In: Finance
Consider a startup that has developed an innovative solution based on new technology that it is the basis for a new venture that it has launched. Suppose the startup is quickly acquired by an industry incumbent not long after launching the venture. What type of innovation does the new venture most likely have under Clayton Christensen's theory of disruptive innovation? Explain.
Disruptive Innovation
Disruptive innovation refers a unique conception created by a start up venture by using limited resources to compete the industry incumbent.
How the opportunity of a disruptive innovation creates
It is found that in the market where an established brand captures substantial number of customers by providing adequate products or services usually try to improve their performances in order to increase their acceptability and profitability in the market as a result a few negative things get happened.

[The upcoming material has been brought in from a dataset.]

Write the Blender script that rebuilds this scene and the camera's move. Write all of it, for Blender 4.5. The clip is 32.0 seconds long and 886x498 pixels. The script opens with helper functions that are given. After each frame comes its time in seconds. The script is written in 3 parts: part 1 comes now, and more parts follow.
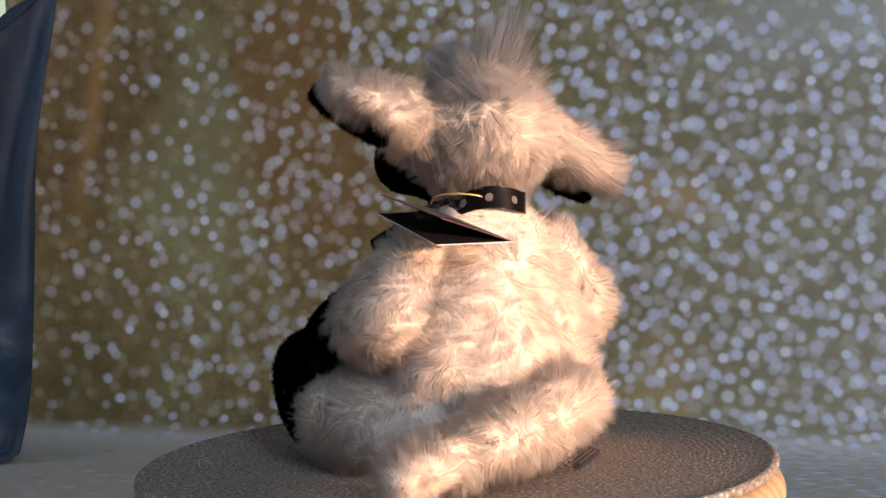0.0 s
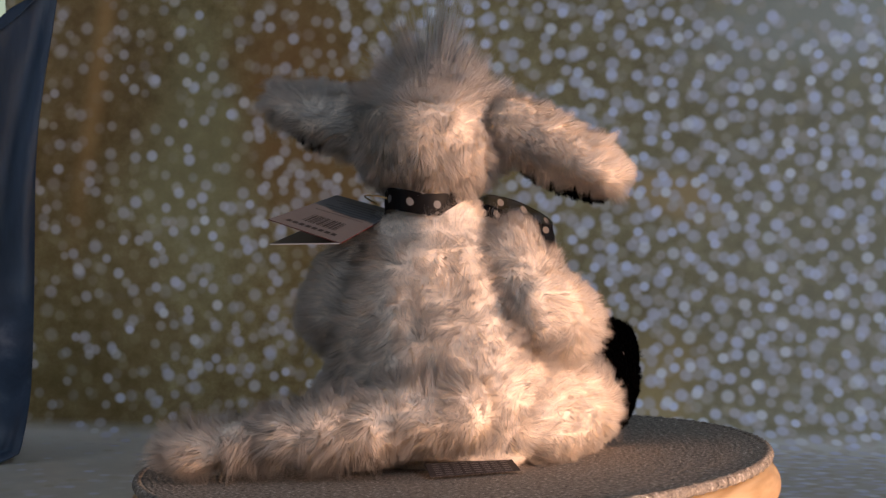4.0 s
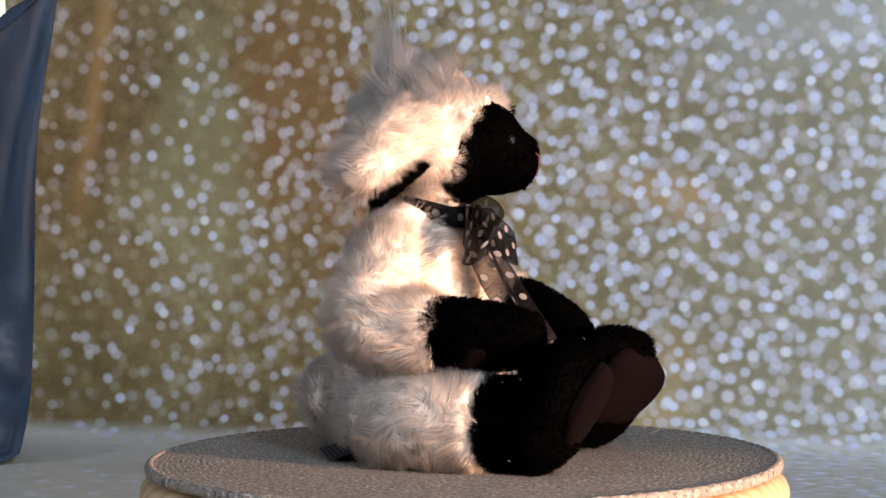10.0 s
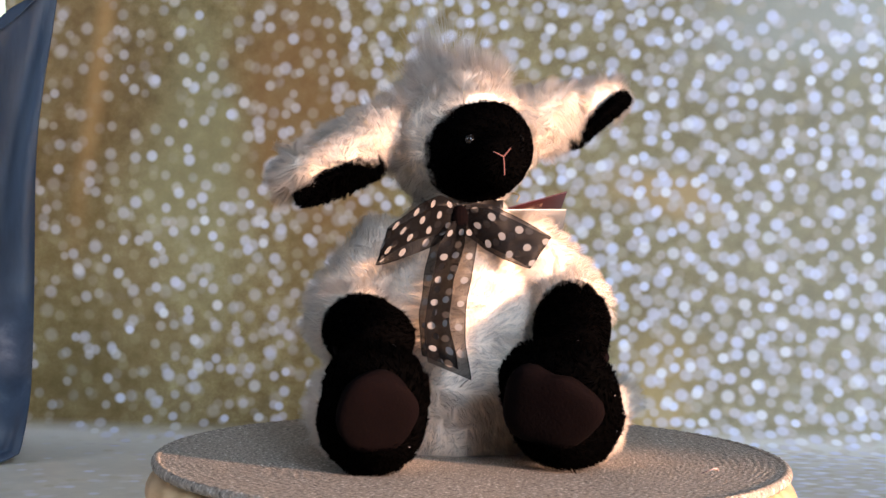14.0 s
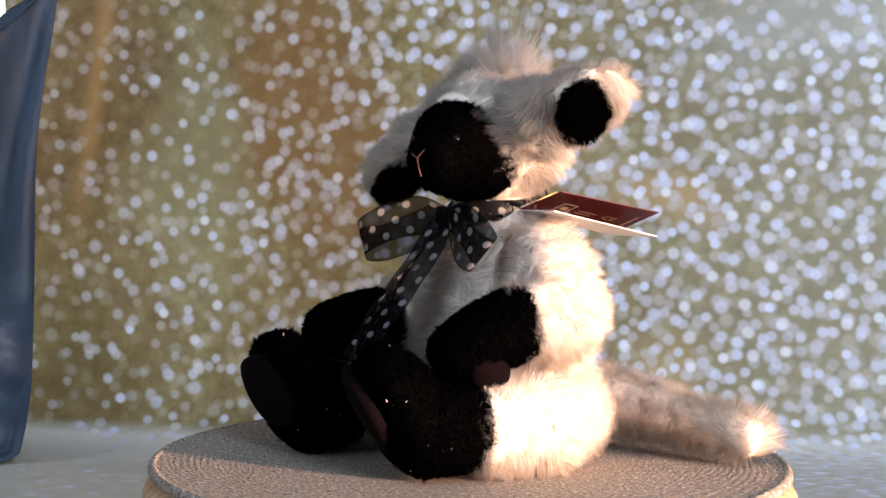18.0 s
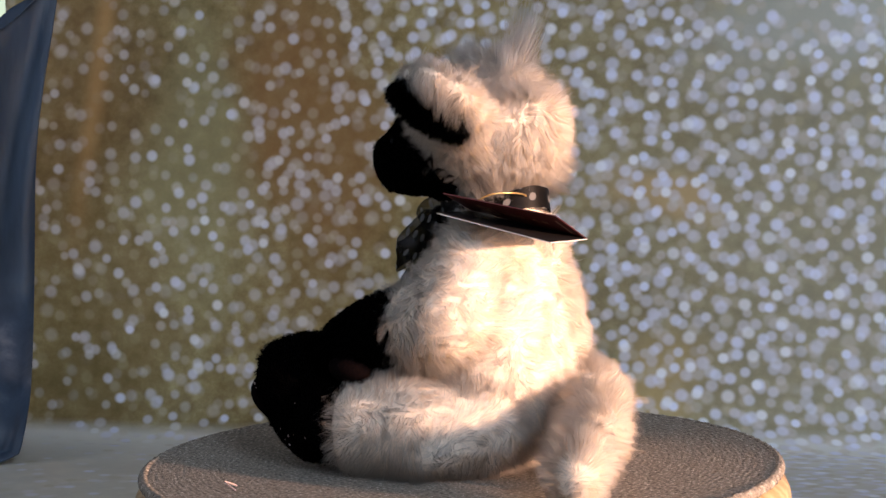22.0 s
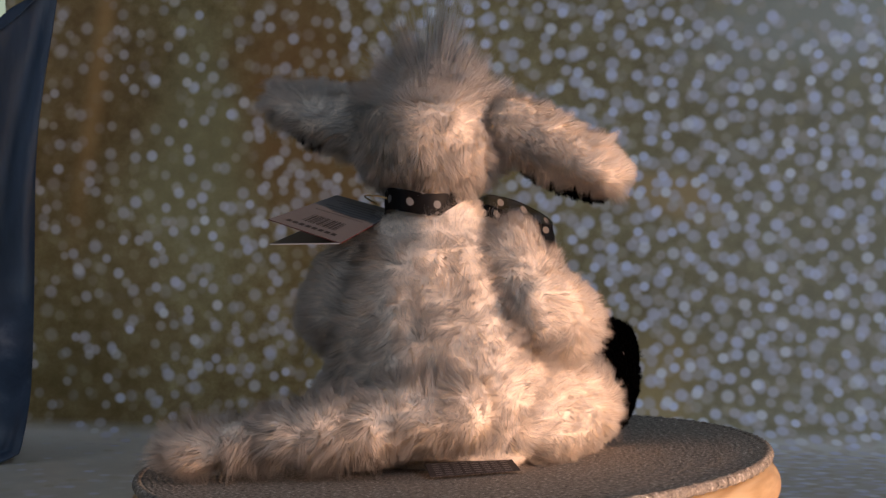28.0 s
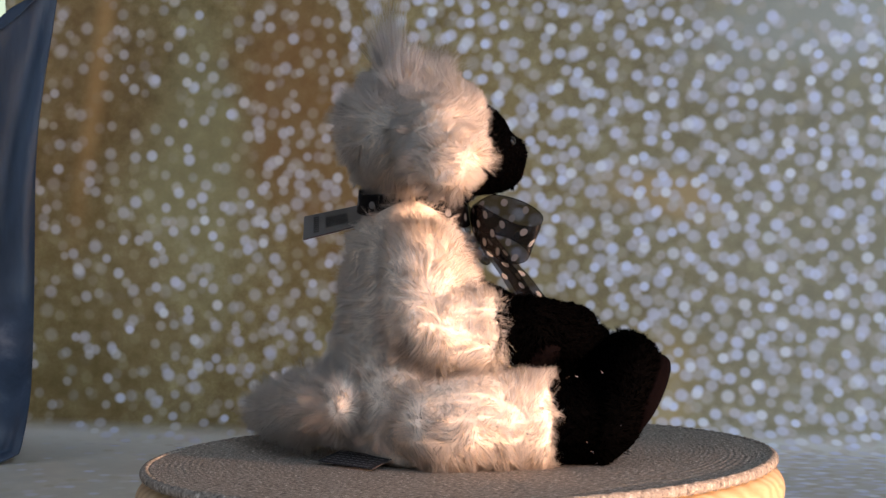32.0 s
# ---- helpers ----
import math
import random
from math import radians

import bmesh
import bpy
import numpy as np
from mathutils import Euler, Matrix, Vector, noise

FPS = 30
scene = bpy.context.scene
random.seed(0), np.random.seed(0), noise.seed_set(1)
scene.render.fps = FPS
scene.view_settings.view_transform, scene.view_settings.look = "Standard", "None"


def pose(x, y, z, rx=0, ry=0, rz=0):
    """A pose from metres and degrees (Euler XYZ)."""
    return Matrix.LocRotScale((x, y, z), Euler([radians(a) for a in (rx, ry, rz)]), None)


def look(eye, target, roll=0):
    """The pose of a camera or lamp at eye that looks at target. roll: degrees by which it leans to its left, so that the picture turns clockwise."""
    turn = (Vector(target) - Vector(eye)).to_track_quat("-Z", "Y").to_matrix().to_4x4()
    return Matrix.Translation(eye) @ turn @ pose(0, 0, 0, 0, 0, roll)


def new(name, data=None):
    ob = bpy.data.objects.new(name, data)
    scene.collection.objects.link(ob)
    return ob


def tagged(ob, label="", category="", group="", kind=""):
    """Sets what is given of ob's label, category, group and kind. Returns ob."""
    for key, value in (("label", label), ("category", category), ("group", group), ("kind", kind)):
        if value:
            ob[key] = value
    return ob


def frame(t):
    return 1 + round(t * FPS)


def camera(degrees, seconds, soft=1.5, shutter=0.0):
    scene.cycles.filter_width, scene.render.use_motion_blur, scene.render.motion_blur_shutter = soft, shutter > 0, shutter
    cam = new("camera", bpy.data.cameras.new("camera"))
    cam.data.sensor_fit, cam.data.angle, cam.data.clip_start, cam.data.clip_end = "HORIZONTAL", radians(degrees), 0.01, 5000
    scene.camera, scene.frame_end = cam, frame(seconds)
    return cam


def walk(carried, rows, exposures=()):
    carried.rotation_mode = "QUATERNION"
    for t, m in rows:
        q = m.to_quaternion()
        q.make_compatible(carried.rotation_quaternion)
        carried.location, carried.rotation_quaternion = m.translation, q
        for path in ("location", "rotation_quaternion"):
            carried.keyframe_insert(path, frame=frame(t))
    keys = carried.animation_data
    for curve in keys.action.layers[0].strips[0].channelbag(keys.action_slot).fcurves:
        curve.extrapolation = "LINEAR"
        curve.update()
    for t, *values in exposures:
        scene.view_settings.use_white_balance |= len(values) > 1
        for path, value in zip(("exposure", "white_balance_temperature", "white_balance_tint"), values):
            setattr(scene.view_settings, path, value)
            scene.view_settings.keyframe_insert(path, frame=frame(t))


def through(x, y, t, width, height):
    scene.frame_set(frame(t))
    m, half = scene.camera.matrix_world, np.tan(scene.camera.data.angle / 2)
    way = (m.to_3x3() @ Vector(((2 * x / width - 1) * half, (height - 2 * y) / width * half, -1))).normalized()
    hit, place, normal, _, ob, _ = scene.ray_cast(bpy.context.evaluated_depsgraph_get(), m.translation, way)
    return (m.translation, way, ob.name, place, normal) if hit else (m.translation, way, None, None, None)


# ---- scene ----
# ---- camera: it stands still ----
cam = camera(31.29, 32.0, soft=1.5)
EYE = Vector((0.0, -0.8244, 0.1334))
CAM = look(EYE, EYE + Vector((-0.009814, 0.999456, -0.031499)), -0.938)
walk(cam, [(0.0, CAM), (32.0, CAM)],
     [(0.0, 1.44, 6200, 12), (3.0, 1.00, 6200, 12), (6.0, 1.38, 6200, 12), (9.0, 2.06, 6200, 12), (11.0, 2.34, 6200, 12), (13.0, 2.55, 6200, 12), (17.0, 2.55, 6200, 12), (19.0, 2.32, 6200, 12), (21.0, 1.90, 6200, 12), (23.0, 1.74, 6200, 12), (25.5, 1.18, 6200, 12), (28.0, 0.90, 6200, 12), (30.0, 1.34, 6200, 12), (32.0, 1.86, 6200, 12)])

# ---- world, sun and area lamps added as daylight fill at unseen windows ----
SUN_SIDE, SUN_UP = radians(54), radians(4.5)
SUN_AT = Vector((math.sin(SUN_SIDE) * math.cos(SUN_UP), -math.cos(SUN_SIDE) * math.cos(SUN_UP), math.sin(SUN_UP)))
world = bpy.data.worlds.new("world")
scene.world = world
world.use_nodes = True
wt = world.node_tree
sky = wt.nodes.new("ShaderNodeTexSky")
sky.sky_type, sky.sun_disc = "NISHITA", False
sky.sun_elevation, sky.sun_rotation = SUN_UP, math.atan2(SUN_AT.x, SUN_AT.y)
wt.nodes["Background"].inputs["Strength"].default_value = 0.08
wt.links.new(sky.outputs["Color"], wt.nodes["Background"].inputs["Color"])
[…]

1) Do not pay the attention to the less demanding customers
2) Do not take the initiative to transform the non consumers to consumers
Therefore, a vacuum is built up where the established firm does not meet up the requirement of the low budget customers and overshoot their demands. Secondly, these companies have put all their initiatives into the likeminded environment and don’t want to move out from that recognised market where they usually do the business.
Here comes the scope of disruptive innovation where a new start up business can grow. The nature of the business is to tap this neglected area where the less demanding customers exist and to build up a market in such a area where the main stream consumers do not exist.
Although it is a proven fact that the concept of disruption may not become successful overnight. It takes time for getting success as the consumers who are not well aware to the utility of the service takes time to get gelled with the product or service and when they get the actual benefit of the service the disruptive starts to grow.
Industry incumbent sometimes realizes the potentiality of disruptive innovations
Those firms that have risk taking capabilities may incorporate new ways into their business by giving importance to the disruptive technology and try to tap the new segment of customers. It is required to sustain in the market and hold the market share that may be dropped due to the challenge given by the altered form of business called disruptive innovations.
The innovative model used by the start up firm can be called the application of “Block chain” technology which is famous for keeping the records in a manner of decentralised ledger distribution process between two parties. The way it functions is to change the position of transactions from centralised server based system to a distinct cryptographic network which is proactive to verify the record of transactions and by implementing this process there is no need of manual counting or verification. It removes the function of custodians and clearing houses.
This innovative disruption later acquired by Banks as well as incumbent brokerage firms in order to practise the block chain for trade confirmations.